Пятая симфония Чайковского транслировалась в блокадном эфире, пожалуй, особенно часто. Это легко понять: ее редкая красота, ее эстетическая сила обладают удивительной способностью возбуждать в людях светлые чувства. В Пятой симфонии торжественно звучит героическая тема народного подвига, преодолевающего темные силы рока. Музыка симфонии оказалась созвучной трагедийным событиям тех дней.

Иногда на пустынных улицах Ленинграда звучала только вторая часть симфонии — анданте кантабиле — или праздничный финал, поражающий силой мажорного звучания, могучей оркестровкой. Это снова оживала мечта композитора о победе и празднике. Она сливалась с мечтой ленинградцев.

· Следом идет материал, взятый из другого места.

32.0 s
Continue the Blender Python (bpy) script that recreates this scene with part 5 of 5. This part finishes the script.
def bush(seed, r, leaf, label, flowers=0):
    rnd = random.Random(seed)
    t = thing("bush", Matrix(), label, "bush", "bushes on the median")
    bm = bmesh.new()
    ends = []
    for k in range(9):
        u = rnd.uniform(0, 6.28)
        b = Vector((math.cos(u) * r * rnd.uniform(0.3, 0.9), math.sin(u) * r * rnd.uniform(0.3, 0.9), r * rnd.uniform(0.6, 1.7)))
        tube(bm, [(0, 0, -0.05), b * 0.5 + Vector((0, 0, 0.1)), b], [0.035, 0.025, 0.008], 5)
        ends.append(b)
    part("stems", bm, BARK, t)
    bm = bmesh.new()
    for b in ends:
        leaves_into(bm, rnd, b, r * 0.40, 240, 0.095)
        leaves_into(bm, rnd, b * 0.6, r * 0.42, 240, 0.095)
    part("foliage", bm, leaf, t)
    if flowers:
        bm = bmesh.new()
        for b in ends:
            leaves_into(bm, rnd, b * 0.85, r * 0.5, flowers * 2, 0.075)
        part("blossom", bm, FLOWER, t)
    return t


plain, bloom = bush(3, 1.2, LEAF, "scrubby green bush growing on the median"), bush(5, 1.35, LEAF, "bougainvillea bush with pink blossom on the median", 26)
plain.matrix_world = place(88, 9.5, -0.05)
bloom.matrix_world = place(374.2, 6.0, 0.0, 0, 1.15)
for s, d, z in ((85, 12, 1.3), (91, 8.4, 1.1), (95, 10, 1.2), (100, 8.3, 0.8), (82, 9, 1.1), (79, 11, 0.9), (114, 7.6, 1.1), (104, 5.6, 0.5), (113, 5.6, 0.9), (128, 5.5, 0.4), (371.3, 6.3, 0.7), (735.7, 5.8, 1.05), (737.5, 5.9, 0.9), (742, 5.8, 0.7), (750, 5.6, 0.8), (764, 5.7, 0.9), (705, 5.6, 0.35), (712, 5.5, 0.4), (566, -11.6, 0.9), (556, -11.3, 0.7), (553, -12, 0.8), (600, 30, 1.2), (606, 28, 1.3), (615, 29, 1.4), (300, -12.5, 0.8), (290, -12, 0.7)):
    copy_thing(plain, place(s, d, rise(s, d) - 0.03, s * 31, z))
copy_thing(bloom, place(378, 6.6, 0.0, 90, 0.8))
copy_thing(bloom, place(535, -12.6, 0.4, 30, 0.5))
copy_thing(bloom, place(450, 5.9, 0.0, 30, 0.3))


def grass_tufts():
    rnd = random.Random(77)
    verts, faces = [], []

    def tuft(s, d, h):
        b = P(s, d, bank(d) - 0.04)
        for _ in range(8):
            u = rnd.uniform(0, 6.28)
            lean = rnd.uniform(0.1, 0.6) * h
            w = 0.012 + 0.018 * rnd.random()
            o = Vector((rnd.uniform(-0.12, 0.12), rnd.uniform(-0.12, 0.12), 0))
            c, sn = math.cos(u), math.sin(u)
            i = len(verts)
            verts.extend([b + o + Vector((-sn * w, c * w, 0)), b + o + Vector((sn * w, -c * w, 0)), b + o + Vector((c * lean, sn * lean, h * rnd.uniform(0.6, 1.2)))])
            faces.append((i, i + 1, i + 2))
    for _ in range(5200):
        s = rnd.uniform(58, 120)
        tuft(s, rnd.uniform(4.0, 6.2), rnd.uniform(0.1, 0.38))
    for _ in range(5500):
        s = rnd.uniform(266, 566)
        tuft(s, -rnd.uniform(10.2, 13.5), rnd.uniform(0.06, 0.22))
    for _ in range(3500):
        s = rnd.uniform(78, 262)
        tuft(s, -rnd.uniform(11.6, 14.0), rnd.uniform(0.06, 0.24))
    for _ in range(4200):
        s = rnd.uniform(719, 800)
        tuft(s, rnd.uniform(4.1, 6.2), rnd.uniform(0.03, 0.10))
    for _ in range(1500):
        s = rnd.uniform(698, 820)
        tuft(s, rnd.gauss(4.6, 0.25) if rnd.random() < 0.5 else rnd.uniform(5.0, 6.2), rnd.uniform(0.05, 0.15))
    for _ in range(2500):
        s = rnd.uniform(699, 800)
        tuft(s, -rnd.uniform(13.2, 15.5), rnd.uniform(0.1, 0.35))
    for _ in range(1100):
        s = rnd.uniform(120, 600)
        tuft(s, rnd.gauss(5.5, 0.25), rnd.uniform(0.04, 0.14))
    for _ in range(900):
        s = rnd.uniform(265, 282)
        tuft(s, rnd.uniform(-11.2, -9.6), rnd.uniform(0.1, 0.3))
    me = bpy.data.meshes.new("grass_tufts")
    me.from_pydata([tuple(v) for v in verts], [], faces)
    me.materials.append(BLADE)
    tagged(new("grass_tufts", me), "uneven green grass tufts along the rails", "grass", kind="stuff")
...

Удивительная деталь: Пятая симфония, написанная в 1888 году, посвящена Чайковским… немцу, Аве-Лаллеману, директору Филармонического общества в Гамбурге. В 1941 году, когда исполнялась эта симфония, сородичи директора Лаллемана педантично метили в нее из дальнобойных орудий.

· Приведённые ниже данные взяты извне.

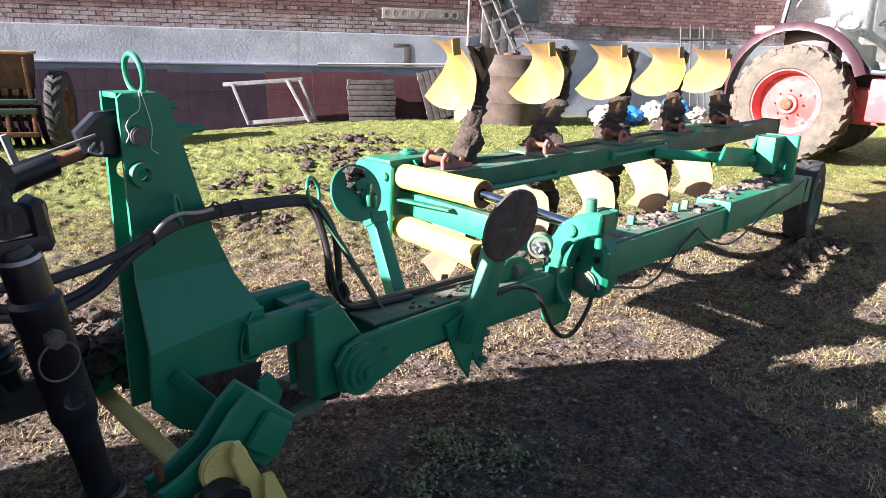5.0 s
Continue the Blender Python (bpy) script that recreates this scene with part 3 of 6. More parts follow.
bar(bm, (1.02, 0.93, 0.835), (1.05, 0.55, 0.835), 0.05, 0.012, 0.003)
P("spacer_strip", bm, GREEN)
# end plates of the ploughing frame
for s in (0.975, 1.16):
    bm = B()
    m = Matrix(((0, 0, 1, s), (1, 0, 0, 0), (0, 1, 0, 0), (0, 0, 0, 1)))
    plate(bm, [(0.93, 0.63), (0.99, 0.60), (1.17, 0.72), (1.215, 0.80), (1.225, 1.0), (1.195, 1.03), (0.94, 1.035), (0.915, 1.01)], m, 0.024, 0.006)
    P("end_plate", bm, GREEN)
for zz in (0.962, 0.668):
    bm = B()
    rod(bm, (0.945, 0.965, zz), (1.20, 0.965, zz), 0.024, seg=20, bev=0.004)
    P("end_pin", bm, GREEN)
bm = B()
box(bm, (0.99, 0.96, 1.0), (1.46, 1.17, 1.045), None, 0.012)
rod(bm, (1.25, 1.09, 1.045), (1.25, 1.09, 1.062), 0.055, seg=32, bev=0.006)
rod(bm, (1.25, 1.09, 1.06), (1.25, 1.09, 1.075), 0.032, seg=6, bev=0.004)
P("frame_head", bm, GREEN)
# ploughing frame beams
bm = B()
bar(bm, (1.15, 0.84, 0.902), (6.40, 0.84, 0.902), 0.185, 0.145, 0.012)
P("frame_beam", bm, GREEN_SHADED, "dirty green frame beam, its paint darkened for shade")
bm = B()
bar(bm, (1.19, 1.03, 0.935), (5.9, 1.03, 0.935), 0.11, 0.09, 0.01)
P("adjusting_beam", bm, GREEN_SHADED)
bm = B()
plate(bm, [(6.39, 0.82), (6.43, 0.82), (6.43, 0.985), (6.39, 0.985)], svm(0.84), 0.20, 0.004)
P("beam_end_cap", bm, GREEN_SHADED)
for sa, sb, zz in ((1.45, 2.25, 0.855), (2.95, 3.75, 0.92)):
    bm = B()
    rod(bm, (sa, 0.728, zz), (sb, 0.728, zz), 0.018, seg=14, bev=0.003)
    for e in (sa, sb):
        box(bm, (e - 0.02, 0.715, zz - 0.028), (e + 0.02, 0.755, zz + 0.028), None, 0.004)
    P("guide_rod", bm, GREEN)


# plough bodies, five up and five down
def through_points(pts, u):
    """A smooth curve through evenly timed points."""
    n = len(pts) - 1
    i = min(int(u * n), n - 1)
    f = u * n - i
    p0, p1, p2, p3 = (Vector(pts[min(max(i + k, 0), n)]) for k in (-1, 0, 1, 2))
    return 0.5 * (2 * p1 + (p2 - p0) * f + (2 * p0 - 5 * p1 + 4 * p2 - p3) * f * f + (3 * p1 - p0 - 3 * p2 + p3) * f ** 3)


FLIP = 1.87


def board_bm(flip):
    """A twisted mouldboard: straight share with a drawn-out tip, waisted tail edge and round wing."""
    heel, tip, foot, lobe = (-0.104, 0.05, 1.687), (0.219, 0.571, 1.699), (0.271, 0.213, 1.316), (0.37, 0.771, 1.305)
    share = [heel, (0.02, 0.27, 1.678), (0.12, 0.42, 1.682), tip]
    tail = [tip, (0.335, 0.535, 1.605), (0.372, 0.585, 1.51), (0.375, 0.685, 1.40), lobe]
    shin = [heel, (0.135, 0.095, 1.50), foot]
    wing = [foot, (0.352, 0.40, 1.248), (0.398, 0.566, 1.225), (0.392, 0.70, 1.248), lobe]
    n = 16
    front = []
    for j in range(n + 1):
        w = j / n
        row = []
        for i in range(n + 1):
            u = i / n
            p = through_points(share, u) * (1 - w) + through_points(wing, u) * w + through_points(shin, w) * (1 - u) + through_points(tail, w) * u
            p -= Vector(heel) * (1 - u) * (1 - w) + Vector(tip) * u * (1 - w) + Vector(foot) * (1 - u) * w + Vector(lobe) * u * w
            p += Vector((0.05, -0.02, 0)) * 16 * u * (1 - u) * w * (1 - w)
            if flip:
                p.z = FLIP - p.z
            row.append(p)
        front.append(row)
    bm = B()
    off = Vector((0.010, 0.006, 0))
    vf = [[bm.verts.new(p) for p in r] for r in front]
    vb = [[bm.verts.new(p + off) for p in r] for r in front]
    for j in range(n):
        for i in range(n):
            bm.faces.new((vf[j][i], vf[j][i + 1], vf[j + 1][i + 1], vf[j + 1][i]))
            bm.faces.new((vb[j][i], vb[j + 1][i], vb[j + 1][i + 1], vb[j][i + 1]))
        for i in (0, n):
            bm.faces.new((vf[j][i], vf[j + 1][i], vb[j + 1][i], vb[j][i]))
        for q in (0, n):
            bm.faces.new((vf[q][j], vf[q][j + 1], vb[q][j + 1], vb[q][j]))
    bmesh.ops.recalc_face_normals(bm, faces=bm.faces[:])
    return bm


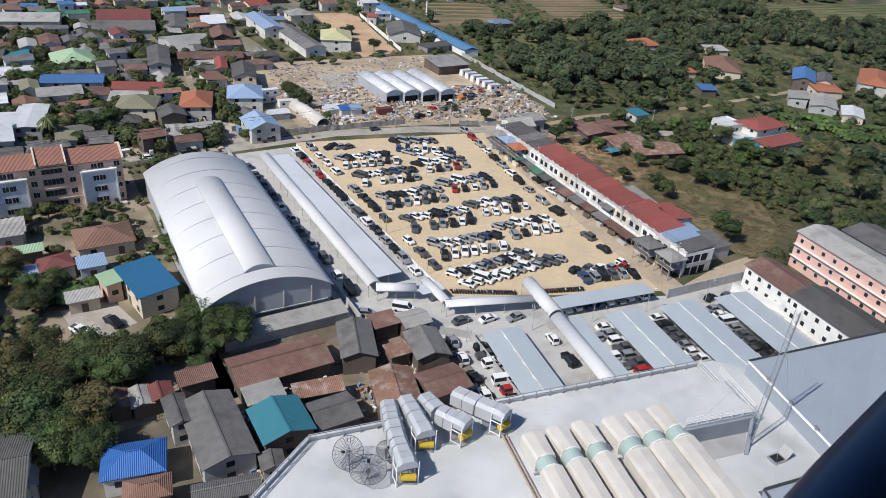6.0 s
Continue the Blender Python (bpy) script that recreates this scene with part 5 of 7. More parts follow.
def duct_run(points, width=1.5):
    """A jointed sheet-metal exhaust duct whose mouth turns down over a motor stand."""
    a = Vector(points[0])
    th = empty("exhaust_duct", pose(a.x, a.y, PZ), "jointed grey exhaust duct with a hooded mouth", "duct", "exhaust ducts on the roof")
    base = th.matrix_basis.inverted()
    fine_pts = []
    for p, q in zip(points, points[1:]):
        p, q = Vector(p), Vector(q)
        k = max(1, round((q - p).length / 1.25))
        fine_pts += [p.lerp(q, i / k) for i in range(k)]
    fine_pts.append(Vector(points[-1]))

    def ring(c, d, w, top):
        side = Vector((-d.y, d.x, 0)).normalized() * w / 2
        lo, hi = c.z - 0.75, c.z + top
        out = []
        for s, z in ((-1, lo), (1, lo), (1, hi - 0.35), (0.62, hi), (-0.62, hi), (-1, hi - 0.35)):
            p = c + side * s
            out.append(Vector((p.x, p.y, z)))
        return [base @ v for v in out]

    for i, (p, q) in enumerate(zip(fine_pts, fine_pts[1:])):
        d = (q - p).normalized()
        gap = d * 0.03
        w = width * (1.0 + 0.02 * (i % 2))
        part("duct_section", loft([ring(p + gap, d, w, 0.8), ring(q - gap, d, w, 0.8)]), M_DUCT, th)
        part("flange", loft([ring(q - d * 0.04, d, w + 0.10, 0.84), ring(q + d * 0.04, d, w + 0.10, 0.84)]), M_STEEL, th)
    q, d = fine_pts[-1], (fine_pts[-1] - fine_pts[-2]).normalized()
    c = base @ q
    s = Vector((-d.y, d.x, 0))
    hood = loft([[Vector((v.x, v.y, max(v.z, c.z - 0.05))) for v in ring(q + d * k, d, width + 0.12, t)] for k, t in ((0.02, 0.84), (0.75, 0.84), (1.25, 0.66))])
    part("hood", hood, M_DUCT, th, "plain grey duct hood")
    mouth = c + d * 0.9
    for sx in (-0.98, 0.98):
        for k in (0.1, 1.2):
            p = c + s * sx + d * k
            part("stand_leg", rod((p.x, p.y, 0), (p.x, p.y, c.z + 0.5), 0.06), M_WHITE, th, "white steel leg")
        p, e = c + s * sx + d * 0.1, c + s * sx + d * 1.2
        for z in (0.35, c.z - 0.2):
            part("stand_bar", rod((p.x, p.y, z), (e.x, e.y, z), 0.05), M_WHITE, th)
    a1, b1 = mouth - s * 0.55, mouth + s * 0.75 + d * 0.25
    part("motor", rod((a1.x, a1.y, 0.85), (b1.x, b1.y, 0.7), 0.34, 12), M_YELLOW, th, "yellow fan motor")
    part("skid", box(c.x - 1.1, c.y - 1.1, 0.0, c.x + 1.2, c.y + 1.0, 0.12), M_STEEL, th)
    return th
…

Через четыре десятилетия после этих событий, в 1980 году, художники иного поколения — сценарист Альбина Шульгина и молодой режиссер Константин Лапушанский — создали в соавторстве короткометражный художественный фильм «Соло». Его сюжет — исполнение Пятой симфонии Чайковского оркестром блокадного радиокомитета. Эта небольшая, но глубокая картина, снятая на киностудии «Ленфильм» и обладающая большим антифашистским зарядом, удостоилась нескольких почетных призов на международных и всесоюзных кинофестивалях.

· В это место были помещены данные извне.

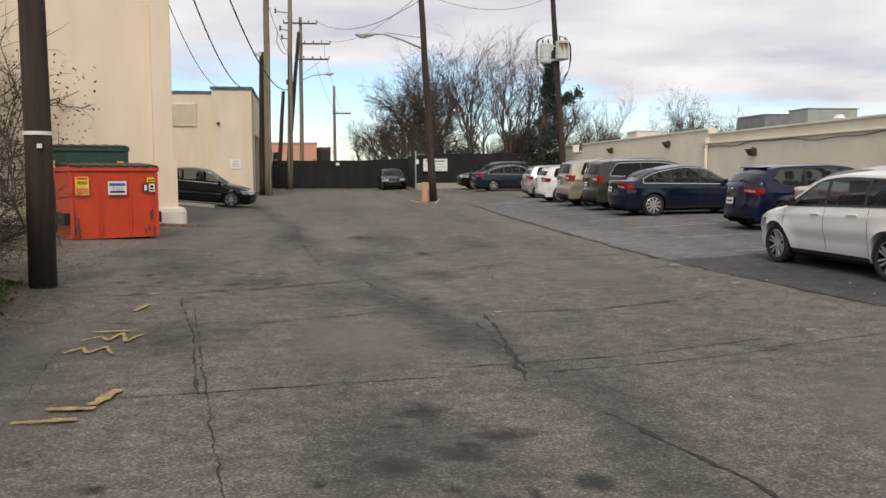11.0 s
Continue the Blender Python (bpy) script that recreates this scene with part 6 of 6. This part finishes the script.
for a, b in (((4.0, 15.0), (4.0, 10.6)), ((4.0, 15.0), (8.4, 15.05)), ((4.1, 14.9), (5.7, 12.4)), ((4.02, 13.5), (5.0, 12.2)), ((5.6, 15.0), (7.2, 12.4)), ((4.02, 12.1), (4.6, 11.2))):
    line("hatch_line", a, b, 0.045, M_YEL_LINE, "worn yellow hatching line on dark asphalt")
line("bay_line", (4.5, 17.95), (9.2, 17.8), 0.04, M_WHITE_LINE, "worn white parking bay line")
line("bay_line", (4.4, 21.2), (9.2, 21.2), 0.04, M_WHITE_LINE, "worn white parking bay line")
for k in range(8):
    y = 31.1 + 2.86 * k
    line("bay_line", (3.9, y), (8.8, y + 0.05), 0.045, M_WHITE_LINE, "worn white parking bay line")
line("bay_line", (2.5, 50.3), (5.0, 50.5), 0.06, M_WHITE_LINE, "worn white parking bay line")
for a, b in (((0.9, 57.2), (1.3, 53.5)), ((2.3, 57.2), (1.5, 53.2)), ((0.9, 57.2), (2.3, 57.2))):
    line("pole_marking", a, b, 0.05, M_ORANGE_OLD, "faded orange line round the lamp pole")


def bay_symbol():
    """The access pictogram, worn to an arc and a few strokes."""
    cx, cy = 4.45, 16.45
    arc = [(cx + 0.06 + 0.27 * math.cos(a), cy - 0.02 + 0.27 * math.sin(a)) for a in [radians(40 + 14 * k) for k in range(20)]]
    strokes = [(arc, 0.035), (dense([(cx + 0.42, cy + 0.05), (cx + 0.1, cy + 0.12)], 0.1), 0.045), (dense([(cx + 0.1, cy + 0.12), (cx - 0.02, cy + 0.02)], 0.1), 0.04), (dense([(cx + 0.22, cy - 0.1), (cx + 0.2, cy + 0.22)], 0.1), 0.03)]
    for pts, h in strokes:
        tagged(link_mesh("bay_symbol_stroke", grid_mesh("bay_symbol_stroke", ribbon(pts, h, 0.01)), M_WHITE_FRESH), "worn white stroke of the access symbol on the bay", "road marking", kind="structure")


bay_symbol()


def blot(name, x, y, rx, ry, mat, label, cat, seed, lift=0.005, rag=0.35):
    """A flat stain or daub with a ragged outline."""
    n = 26
    bm = bmesh.new()
    mid = bm.verts.new((x, y, ground_z(x, y) + lift))
    ring = []
    for k in range(n):
        a = 2 * math.pi * k / n
        f = 1 + rag * (noise.noise((math.cos(a) * 1.7, math.sin(a) * 1.7, seed)) + 0.6 * noise.noise((math.cos(a) * 5, math.sin(a) * 5, seed + 9)))
        px, py = x + rx * f * math.cos(a), y + ry * f * math.sin(a)
        ring.append(bm.verts.new((px, py, ground_z(px, py) + lift)))
    for k in range(n):
        bm.faces.new((mid, ring[k], ring[(k + 1) % n]))
    tagged(part(name, bm, mat), label, cat, kind="structure")


for i, (x, y, rx, ry) in enumerate(((-3.4, 18.2, 0.09, 0.08), (-2.9, 21.2, 0.16, 0.12), (-3.3, 21.0, 0.12, 0.14), (-2.6, 21.5, 0.15, 0.1), (-3.0, 22.1, 0.14, 0.2), (-2.3, 20.6, 0.1, 0.12), (0.9, 12.1, 0.07, 0.3), (1.1, 11.2, 0.06, 0.25), (-1.6, 33.2, 0.14, 0.3), (-2.3, 27.4, 0.07, 0.1), (-2.6, 37.2, 0.3, 0.5), (-4.9, 20.9, 0.06, 0.06), (1.6, 9.0, 0.05, 0.2))):
    blot("oil_stain", x, y, rx * 1.5, ry * 1.5, M_OIL, "dark oily stain on the asphalt", "stain", i * 3.1, 0.005 + i * 0.0002)
for i, (x, y, rx, ry) in enumerate(((-3.1, 21.3, 0.7, 0.9), (-2.8, 19.9, 0.4, 0.45), (-2.4, 26.5, 0.7, 1.2), (-2.3, 25.0, 0.5, 1.0), (-1.3, 18.2, 0.35, 0.9), (0.8, 8.7, 0.3, 0.6), (0.35, 9.9, 0.45, 0.9), (-5.9, 31.6, 0.8, 1.9), (-4.6, 29.4, 0.9, 0.7), (-6.9, 33.8, 0.7, 1.1),
                                    (-5.2, 25.2, 0.8, 1.0), (-3.4, 28.0, 0.7, 1.1), (-1.2, 15.5, 0.5, 1.6), (-2.6, 32.5, 0.6, 1.6), (-1.8, 29.8, 0.5, 0.8), (-2.0, 36.0, 0.6, 2.4), (-4.3, 36.5, 0.5, 2.6), (-0.2, 35.0, 0.5, 2.2))):
    blot("grime_stain", x, y, rx * 1.25, ry * 1.25, M_GRIME, "broad dark grime worn into the asphalt", "stain", 40 + i * 2.3, 0.009 + i * 0.0003)
# the first five brighten the ground against the shade the fence casts
for i, (x, y, rx, ry) in enumerate(((-5.6, 19.0, 0.6, 1.6), (-5.9, 22.0, 0.5, 1.6), (-6.3, 25.0, 0.5, 1.5), (-5.2, 16.0, 0.5, 1.3), (-4.8, 13.4, 0.5, 1.3), (-3.6, 10.6, 1.1, 1.2), (-1.8, 11.4, 0.8, 1.0), (0.9, 13.0, 0.9, 1.6), (-3.3, 24.6, 0.8, 1.4), (0.3, 21.5, 1.0, 1.6), (-4.4, 17.0, 0.8, 1.2), (0.6, 29.2, 0.9, 1.4), (-6.0, 36.5, 1.1, 2.5), (-1.0, 42.0, 1.2, 4.0), (-3.4, 46.0, 1.0, 4.0))):
    blot("silt_bright_patch", x, y, rx * 1.2, ry * 1.2, M_BLEACH, "pale dried silt and brightened ground on the worn asphalt", "stain", 140 + i * 2.9, 0.015 + i * 0.0003)
def stroke(pts, half):
    line_ = meander(pts, pts[0][1] * 3.3, 0.02, 0.04)
    rng = random.Random(int(pts[0][1] * 77))
    hs = [half * rng.uniform(0.55, 1.1) for _ in line_]
    tagged(link_mesh("yellow_stroke", grid_mesh("yellow_stroke", ribbon(line_, hs, 0.021)), M_YEL), "faded yellow spray-paint stroke on the asphalt", "paint mark", kind="structure")


for x, y, dx, dy, h in ((-3.72, 9.5, 0.12, 0.05, 0.04), (-4.12, 12.25, 0.02, 0.16, 0.07), (-4.42, 14.1, 0.02, 0.18, 0.06), (-5.0, 17.4, 0.03, 0.1, 0.06), (-5.2, 20.2, 0.0, 0.24, 0.07), (-5.5, 22.2, 0.2, 0.03, 0.05), (-5.42, 22.5, 0.16, 0.0, 0.05),
                        (-5.25, 22.8, 0.05, 0.22, 0.05), (-5.8, 25.5, 0.18, 0.04, 0.04), (-5.8, 27.1, 0.03, 0.26, 0.04)):
    stroke([(x - dx, y - dy), (x + dx, y + dy)], h)
# zigzag letters, too worn to read
for x0, y0, sx, sy, n in ((-2.86, 4.55, 0.09, 0.17, 4), (-2.66, 4.85, 0.08, 0.12, 5), (-2.95, 4.9, 0.10, 0.16, 5), (-2.7, 4.45, 0.07, 0.14, 4), (-5.95, 24.95, 0.10, 0.5, 6), (-6.0, 24.35, 0.11, 0.35, 5)):
    rr = random.Random(n + int(y0 * 10))
    pts = [(x0 + sx * (k + rr.uniform(-0.3, 0.3)), y0 + (sy * rr.uniform(0.5, 1.1) if k % 2 else sy * rr.uniform(-0.2, 0.3))) for k in range(n)]
    for a, b in zip(pts, pts[1:]):
        stroke([a, b], 0.022)
for i, (x, y, r) in enumerate(((-1.4, 19.9, 0.07), (-3.7, 19.5, 0.04), (-1.6, 26.2, 0.07), (-0.9, 12.4, 0.05), (-0.6, 13.9, 0.06), (-1.3, 19.8, 0.1), (-1.7, 26.0, 0.05), (-2.0, 12.3, 0.07), (-2.2, 12.0, 0.09), (0.2, 15.3, 0.05), (-5.9, 28.4, 0.08), (2.1, 27.6, 0.12), (2.2, 29.9, 0.12), (-3.0, 22.6, 0.04), (-4.6, 30.2, 0.08), (1.2, 24.3, 0.06))):
    blot("pale_scuff", x, y, r * 0.7, r * 0.6, M_PALE, "small pale scuff on the asphalt", "scuff", 90 + i * 1.7, 0.005, 0.7)


rng_oil = random.Random(15)
for i in range(26):
    x, y = rng_oil.gauss(-2.9, 0.45), rng_oil.gauss(20.4, 1.1)
    blot("oil_spot", x, y, rng_oil.uniform(0.03, 0.1), rng_oil.uniform(0.03, 0.12), M_OIL, "small dark oil drip on the asphalt", "stain", i * 1.9, 0.0085 + i * 0.0001, 0.6)
for i in range(30):
    x, y = rng_oil.gauss(-5.3, 0.7), rng_oil.gauss(29.0, 1.2)
    blot("oil_spot", x, y, rng_oil.uniform(0.05, 0.16), rng_oil.uniform(0.05, 0.2), M_GRIME, "small dark oil drip on the asphalt", "stain", 60 + i * 1.9, 0.0085 + i * 0.0001, 0.6)


def litter():
    """Grit and scraps strewn over the asphalt."""
    rng = random.Random(4)
    V, F = [], []
    for k in range(2600):
        x, y = rng.uniform(-6.3, 3.5), rng.uniform(2.5, 45)
        if rng.random() < 0.5:
            q = fence_at(rng.uniform(8, 33), 0.3 + abs(rng.gauss(0, 0.5)))
            x, y = q.x, q.y
        r = rng.uniform(0.004, 0.012) * (1 if rng.random() < 0.95 else 2.2)
        z = ground_z(x, y) + 0.002
        n = len(V)
        a = rng.uniform(0, 6.28)
        for j in range(3):
            V.append((x + r * math.cos(a + j * 2.09), y + r * math.sin(a + j * 2.09), z))
        V.append((x, y, z + r * 0.9))
        F += [(n, n + 1, n + 3), (n + 1, n + 2, n + 3), (n + 2, n, n + 3)]
    me = bpy.data.meshes.new("grit")
    me.from_pydata(V, [], F)
    tagged(link_mesh("grit", me, M_PALE), "loose pale grit scattered over the asphalt", "grit", kind="stuff")


litter()


def hall_dirt():
    """Leaf litter and soil at the hall's corner footing."""
    rng = random.Random(6)
    blot("soil_patch", -7.9, 41.2, 1.2, 0.6, M_SOIL, "bare soil at the foot of the hall's pilaster", "soil", 8, 0.006, 0.4)
    blot("soil_patch", -4.5, 6.0, 0.8, 0.22, M_SOIL, "bare brown dirt washed over the asphalt by the fence", "soil", 28, 0.006, 0.5)
    blot("soil_patch", -9.3, 32.5, 1.2, 3.4, M_SOIL, "bare soil behind the dark utility pole", "soil", 18, 0.006, 0.4)
    V, F = [], []
    for k in range(1200):
        if k % 2:
            x, y = -7.6 + rng.gauss(0, 0.7), 41.2 + rng.gauss(0, 0.35)
        else:
            x, y = -8.6 + rng.gauss(0, 0.7), 32.0 + rng.gauss(0, 1.8)
        a, w, z = rng.uniform(0, 6.28), rng.uniform(0.015, 0.04), ground_z(x, y) + 0.012
        n = len(V)
        for j in range(4):
            V.append((x + w * math.cos(a + j * 1.57), y + 0.7 * w * math.sin(a + j * 1.57), z + rng.uniform(0, 0.02)))
        F.append((n, n + 1, n + 2, n + 3))
    me = bpy.data.meshes.new("dead_leaves")
    me.from_pydata(V, [], F)
    tagged(link_mesh("dead_leaves", me, M_DRY), "brown dead leaves round the hall's footing and the pole", "leaves", kind="stuff")


hall_dirt()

…Симфонический оркестр работал теперь не только в студиях Дома радио, но и в Большом зале Ленинградской филармонии. 25 октября здесь выступил с оркестром пианист профессор Александр Каменский. Он играл фортепьянный концерт Чайковского. На бис — вальс «Пратер». Концерт состоялся днем. В зале висел густой осенний сумрак, отчего холод нетопленого помещения казался еще злее. Одна из слушательниц приехала из Москвы с последним пришедшим в Ленинград поездом; она слушала Каменского, потом достала из сумочки записную книжку и, не снимая перчаток с окоченевших рук, набросала карандашом несколько строк: «Дневной концерт… Советские танки и пушки — грядущей победы залог… Чтоб жили Чайковский и Пушкин, и Глинка, и Гоголь, и Блок…». Это была Вера Инбер.

А через несколько дней оркестр начал репетировать Девятую симфонию Бетховена, симфонию Радости.

На репетицию попал корреспондент «Комсомольской правды» Николай Маркевич, молодой москвич, которому суждено было погибнуть в Ленинграде. Он записал в своем фронтовом дневнике: «Элиасберг подобен птице… Он обижается на скрипачей, неистовствует, восторгается… Карл Ильич говорил плачуще: «Деревянные! Уголки не формально! Взволнованность! Литавры, литавры! Слышите, как бьется сердце?»… На пюпитрах лежали ноты. Их печатали в Лейпциге. Теперь в Лейпциге не печатают больше нот Бетховена». А вскоре в «Комсомольской правде» появился очерк Николая Маркевича — «Девятая симфония». Но говорилось в нем не только о музыке Бетховена, прозвучавшей в осажденном городе, не только о дирижере Элиасберге, — о ленинградцах самых разных профессий: музыкальная жизнь Ленинграда становилась частью общей борьбы.